Richard Quarles, Joseph Berwick, David Holland and Eliza Klein with the Houston office of Chicago-based JLL are handling leasing for the project south of Interstate 10 between Thompson and Wade roads.

“We are thrilled to incorporate a rail service component to the Port 10 Logistics Center, which will offer improved accessibility, versatility and streamlining to the Baytown region,” George Pontikes, principal of Pontikes Development, said in a statement. “The premier location, adjacent to Interstate 10, will provide easy access and connectivity, optimizing our customers' production and distribution economics.”

Building 3 will have rail connectivity to the Union Pacific main line and direct access to the railroad’s Coady Yard along Wade Road.

A second rail-served warehouse, the 452,266-square-foot Building 4, is proposed for the site next to Building 3.

Next to both buildings, the partnership is building a storage-in-transit — or SIT — yard, operated by Pittsburg, Kansas-based Watco. The first phase, which was just completed, provides capacity for 420 rail cars to store industrial products.

The second phase, which has no start date yet, will add space for another 1,200 rail cars or, alternatively, another 750,000-square-foot building.

Both rail-served buildings will offer on-site truck, trailer, container and rail-car storage capabilities.
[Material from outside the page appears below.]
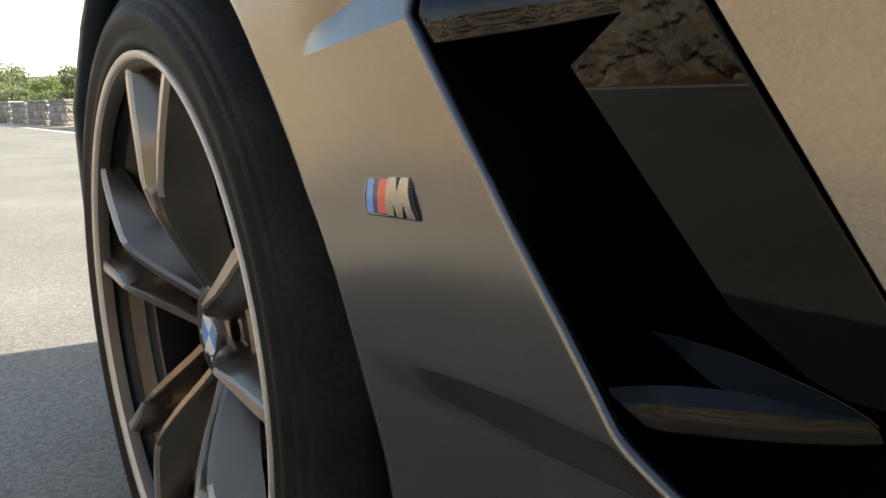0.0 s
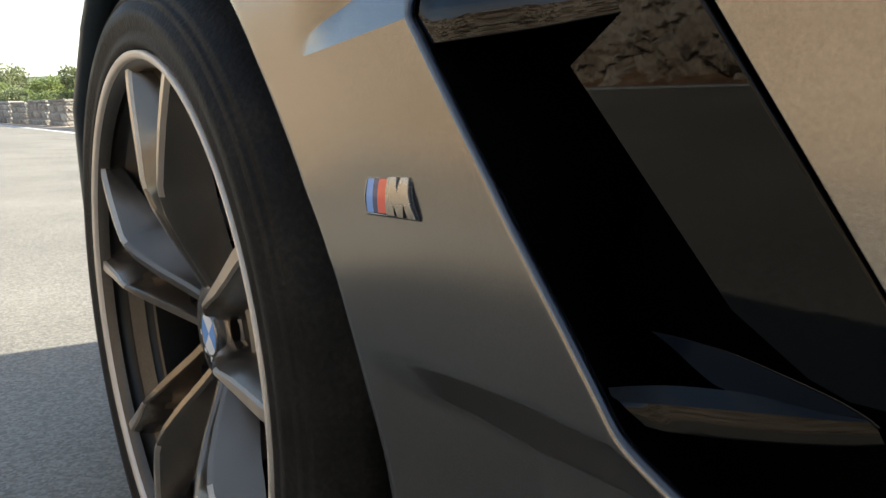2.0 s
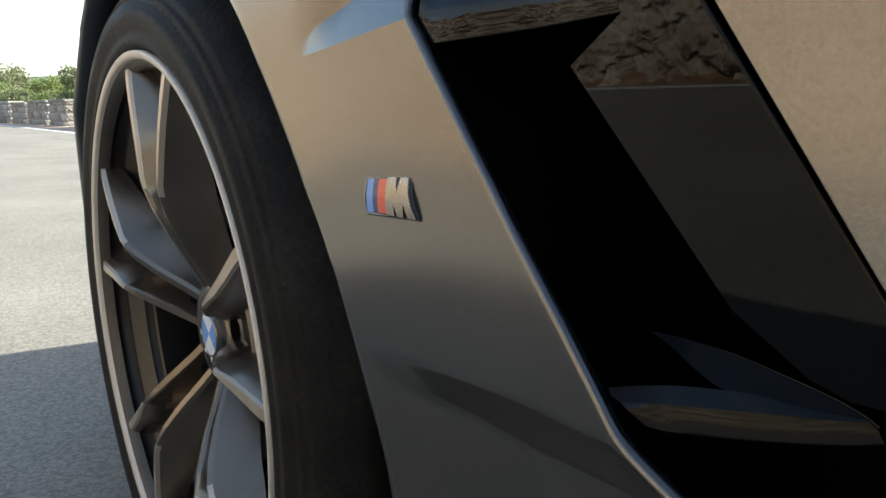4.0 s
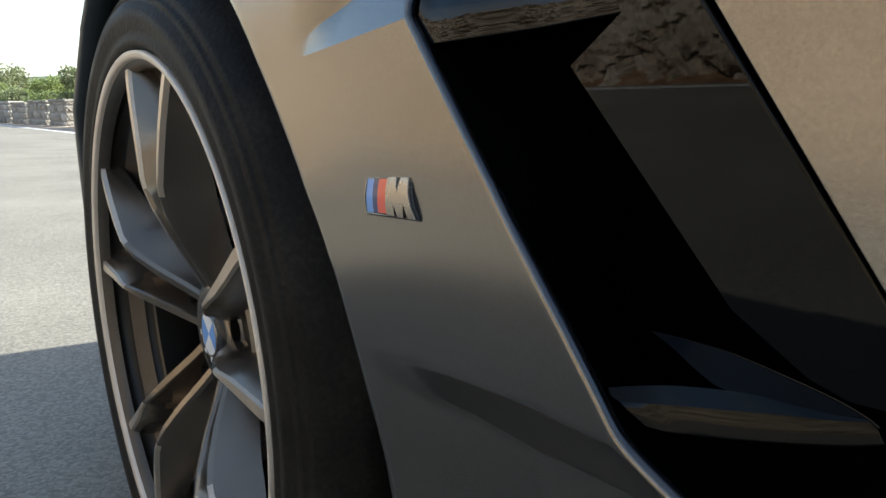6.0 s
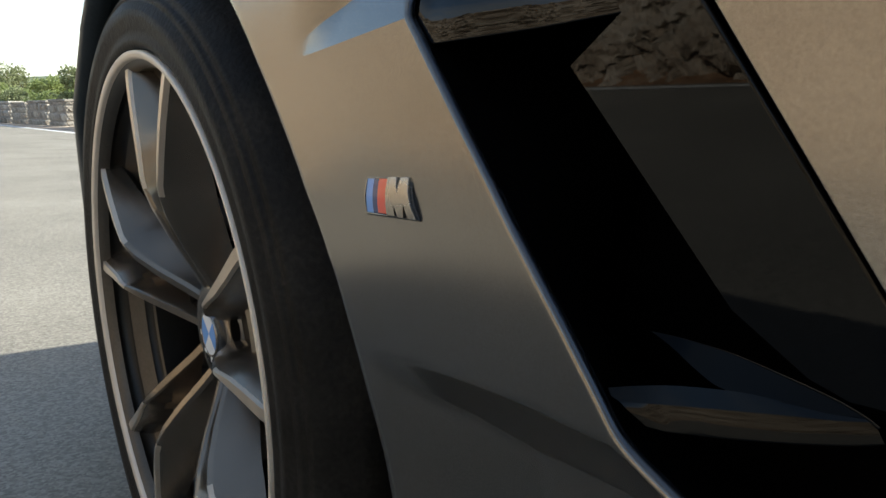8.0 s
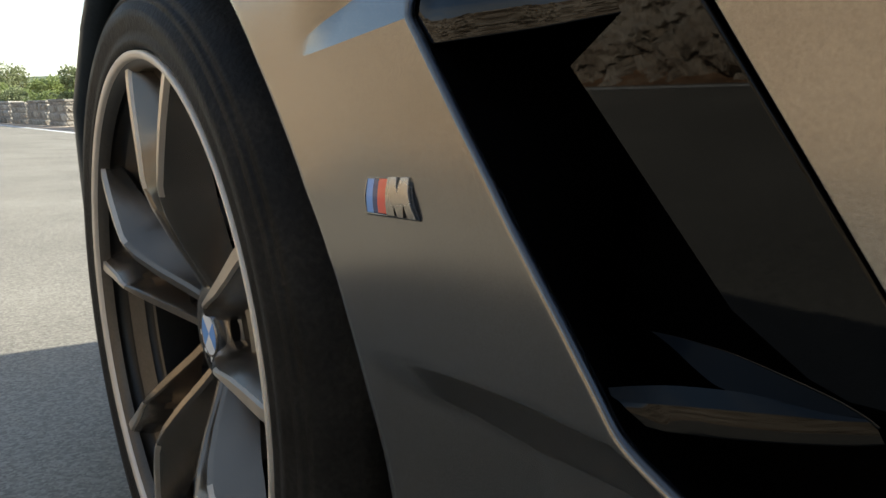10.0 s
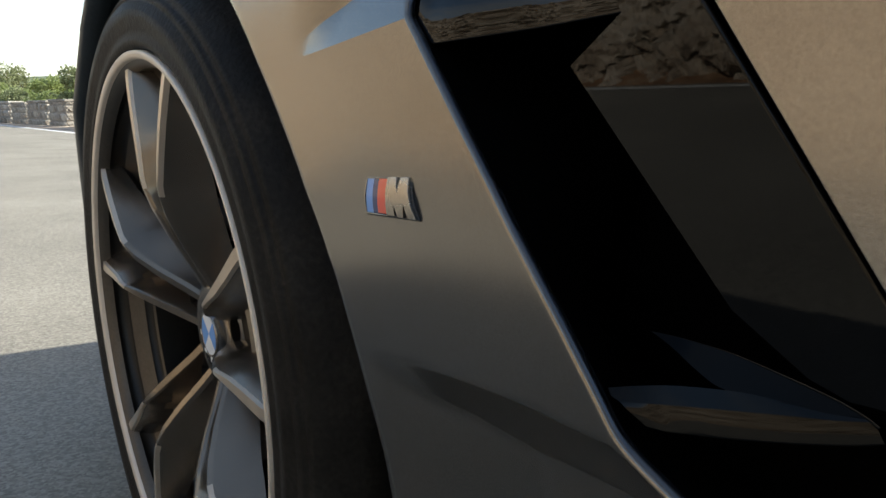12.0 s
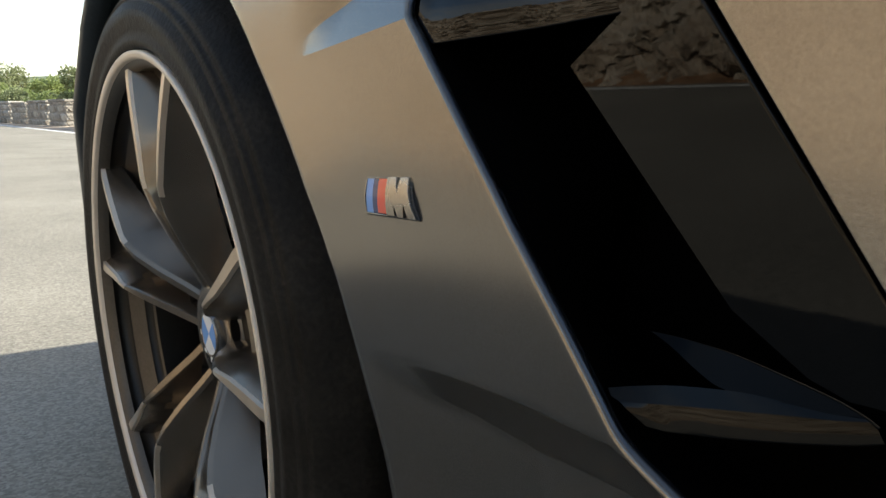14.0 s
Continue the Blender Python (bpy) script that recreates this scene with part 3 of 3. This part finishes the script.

Potential tenants could include industries such as building supplies, petrochemicals, retail, food, and logistics and transportation, JLL said.

Building 5, the cross-dock warehouse, will offer direct access to the I-10 frontage road and accommodate users needing 90,000 square feet and up.

Port 10 Logistics Center broke ground in January 2018 and has since completed four buildings totaling 861,025 square feet, which are all fully leased. JLL declined to name the tenants, but the Houston Business Journal reported last year that FedEx Corp. (NYSE: FDX) would occupy a 337,000-square-foot distribution center, which is now Building 2 of Port 10. Other tenants in the park include ZXP Technologies and PSC Group, according to reports.

JLL previously told the HBJ that there’s no minimum or maximum amount of tenants that the park could accommodate.

The goal is to be able to have tenants “from packaging-type operations to e-commerce,” JLL’s John Talhelm said when the project was announced in 2017.

Houston’s industrial real estate market remains strong, though leasing activity declined and vacancy rose to 6% in the first quarter of this year, according to Cushman & Wakefield.

The vacancy increase can be partly attributed to the 7.4 million square feet of space added to the market.

“Tenant demand remains positive, but at totals much more indicative of sustainable growth,” Jim Foreman, vice chairman at Cushman & Wakefield, said in a statement. “Houston’s industrial market has been on fire during the past several years with demand far outpacing supply. As we settle into a more balanced market, one reminiscent of pre-pandemic times, Houston will continue to outperform other major metros in the U.S.”

Average net asking rental rates keep rising as well. Rents for warehouse/distribution centers are $6.77 per square foot in Greater Houston, a 1% increase over the previous quarter, according to Cushman & Wakefield.